■ **PROVIDED DATA**:
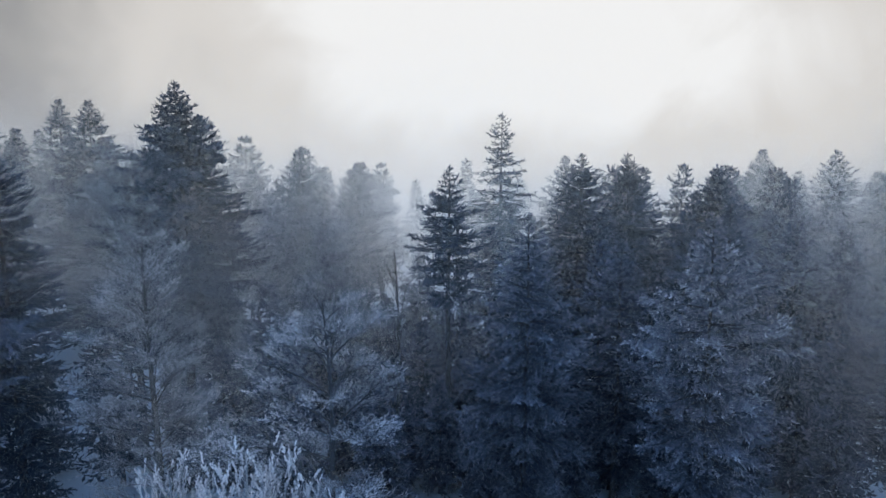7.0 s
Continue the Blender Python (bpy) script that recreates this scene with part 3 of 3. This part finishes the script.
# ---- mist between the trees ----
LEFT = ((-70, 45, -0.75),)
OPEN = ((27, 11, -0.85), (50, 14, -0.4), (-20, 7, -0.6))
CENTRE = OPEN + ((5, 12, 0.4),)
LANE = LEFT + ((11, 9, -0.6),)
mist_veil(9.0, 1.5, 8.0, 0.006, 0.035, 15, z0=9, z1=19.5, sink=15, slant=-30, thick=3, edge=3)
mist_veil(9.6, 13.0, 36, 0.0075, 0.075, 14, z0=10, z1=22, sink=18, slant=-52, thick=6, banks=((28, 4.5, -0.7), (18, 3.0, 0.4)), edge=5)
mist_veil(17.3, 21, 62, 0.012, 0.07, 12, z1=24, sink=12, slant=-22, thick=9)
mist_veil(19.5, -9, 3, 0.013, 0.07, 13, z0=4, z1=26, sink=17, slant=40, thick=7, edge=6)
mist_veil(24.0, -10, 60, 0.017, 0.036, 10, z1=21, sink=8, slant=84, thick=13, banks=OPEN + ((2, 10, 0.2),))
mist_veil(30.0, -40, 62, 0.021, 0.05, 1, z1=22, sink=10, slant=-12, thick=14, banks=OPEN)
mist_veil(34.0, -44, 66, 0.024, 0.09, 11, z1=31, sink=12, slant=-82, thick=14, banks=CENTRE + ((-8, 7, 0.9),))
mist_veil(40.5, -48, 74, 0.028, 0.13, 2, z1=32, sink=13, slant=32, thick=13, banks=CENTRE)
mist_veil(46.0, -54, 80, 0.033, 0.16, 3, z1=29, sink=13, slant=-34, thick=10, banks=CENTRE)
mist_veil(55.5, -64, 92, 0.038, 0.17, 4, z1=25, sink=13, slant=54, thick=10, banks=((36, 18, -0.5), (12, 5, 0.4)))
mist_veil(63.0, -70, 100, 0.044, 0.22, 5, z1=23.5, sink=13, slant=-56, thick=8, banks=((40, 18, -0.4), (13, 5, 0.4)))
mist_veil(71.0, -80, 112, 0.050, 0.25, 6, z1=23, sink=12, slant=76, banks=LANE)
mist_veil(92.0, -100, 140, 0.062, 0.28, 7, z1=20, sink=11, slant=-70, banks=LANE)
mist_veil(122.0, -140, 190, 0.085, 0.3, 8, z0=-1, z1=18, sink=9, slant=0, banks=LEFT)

■ **THE TASK**: Write the listing out a second time exactly, dropping all images.

■ **FULL ANSWER**:
7.0 s
Continue the Blender Python (bpy) script that recreates this scene with part 3 of 3. This part finishes the script.
# ---- mist between the trees ----
LEFT = ((-70, 45, -0.75),)
OPEN = ((27, 11, -0.85), (50, 14, -0.4), (-20, 7, -0.6))
CENTRE = OPEN + ((5, 12, 0.4),)
LANE = LEFT + ((11, 9, -0.6),)
mist_veil(9.0, 1.5, 8.0, 0.006, 0.035, 15, z0=9, z1=19.5, sink=15, slant=-30, thick=3, edge=3)
mist_veil(9.6, 13.0, 36, 0.0075, 0.075, 14, z0=10, z1=22, sink=18, slant=-52, thick=6, banks=((28, 4.5, -0.7), (18, 3.0, 0.4)), edge=5)
mist_veil(17.3, 21, 62, 0.012, 0.07, 12, z1=24, sink=12, slant=-22, thick=9)
mist_veil(19.5, -9, 3, 0.013, 0.07, 13, z0=4, z1=26, sink=17, slant=40, thick=7, edge=6)
mist_veil(24.0, -10, 60, 0.017, 0.036, 10, z1=21, sink=8, slant=84, thick=13, banks=OPEN + ((2, 10, 0.2),))
mist_veil(30.0, -40, 62, 0.021, 0.05, 1, z1=22, sink=10, slant=-12, thick=14, banks=OPEN)
mist_veil(34.0, -44, 66, 0.024, 0.09, 11, z1=31, sink=12, slant=-82, thick=14, banks=CENTRE + ((-8, 7, 0.9),))
mist_veil(40.5, -48, 74, 0.028, 0.13, 2, z1=32, sink=13, slant=32, thick=13, banks=CENTRE)
mist_veil(46.0, -54, 80, 0.033, 0.16, 3, z1=29, sink=13, slant=-34, thick=10, banks=CENTRE)
mist_veil(55.5, -64, 92, 0.038, 0.17, 4, z1=25, sink=13, slant=54, thick=10, banks=((36, 18, -0.5), (12, 5, 0.4)))
mist_veil(63.0, -70, 100, 0.044, 0.22, 5, z1=23.5, sink=13, slant=-56, thick=8, banks=((40, 18, -0.4), (13, 5, 0.4)))
mist_veil(71.0, -80, 112, 0.050, 0.25, 6, z1=23, sink=12, slant=76, banks=LANE)
mist_veil(92.0, -100, 140, 0.062, 0.28, 7, z1=20, sink=11, slant=-70, banks=LANE)
mist_veil(122.0, -140, 190, 0.085, 0.3, 8, z0=-1, z1=18, sink=9, slant=0, banks=LEFT)